Google Takeout, also known as Download Your Data, is a project by the Google Data Liberation Front that allows users of Google products, such as YouTube and Gmail, to export their data to a downloadable archive file.

Usage
Users can select different services from the list of options provided. , the services that can be exported are as follows:

 Google+ +1s, Circles, Pages, Streams and posts
 Chrome Sync bookmarks
 Google Calendar appointments
 Google Contacts
 Google Drive files
 Google Fit
 Google Photos
 Google News
 Google Play Store
 Google Play Console
 Google Play Movies
 Google Play Music
 Google Play Games
 Google Play Books metadata and notes
 Google Groups
 Google Hangouts
 Google Hangouts On Air
 Google Keep
Google Stadia
 Google Tasks
 Google Location History
 Gmail data
 Google Maps My Maps, saved places and reviews
 Google Profile
 Android Device Configuration Service
 Google Home App
 Input Tools
  Classic Sites
 Google Voice billing history, greetings and voicemail recordings
 Google Wallet
 YouTube videos, subscriptions, chats, own comments, playlists, history, live chat messages
 Google Pay
 Search Contributions
 Data Shared For Research
 Shopping Lists
 Textcube
 Google Home 
 Bookmarks
 Hands Free
 Street View

The user can select to export all of the available services or choose services from the above list. Takeout will then process the request and put all the files into a zip file. Takeout then optionally sends an email notification that the export is completed, at which point the user can download the archive from the downloads section of the website. The zip file contains a separate folder for each service that was selected for export.

History 
Google Takeout was created by the Google Data Liberation Front on June 28, 2011 to allow users to export their data from most of Google's services. Since its creation, Google has added several more services to Takeout due to popular demand from users.

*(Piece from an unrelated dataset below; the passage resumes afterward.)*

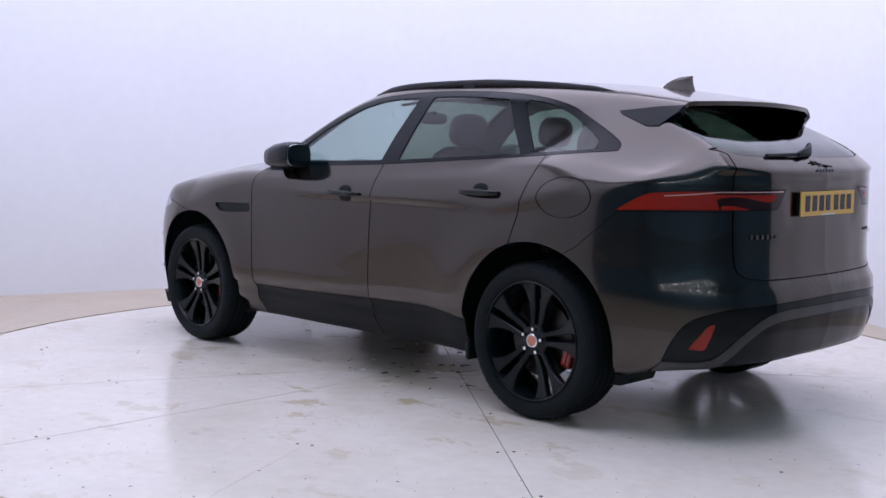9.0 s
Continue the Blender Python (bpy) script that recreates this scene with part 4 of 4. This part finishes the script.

Takeout started with exports of only Google Buzz, Google Contacts, Google Profile, Google Streams, and Picasa Albums. The next month, on July 15, 2011, Google added the export of Google +1's to the list after it was frequently requested by Takeout's users. Later in 2011 on September 6, Google added Google Voice to their export service. A big milestone was the addition of YouTube video exports to Takeout next year on September 26, 2012. Google took another big step with the addition of Blogger posts and Google+ pages on February 17, 2013.

On December 5, 2013, Google Takeout was further expanded to include Gmail and Google Calendar data.

Criticism 
Earlier criticisms were raised that Google Takeout did not allow users to export from some core Google services, most notably Google Search history and Google Wallet details. Google has since expanded the service to include search history and Wallet details (September 2016). Google has also added Google Hangouts to the Takeout service. Google also does not delete user data automatically after exporting, they provide a separate service to perform deletion. Google Takeout has also been criticized for keeping the takeout data available for too short a time for many users with large files to easily download everything before the batch expires, in essence "trapping" users with large data and slow bandwidth in Google's services.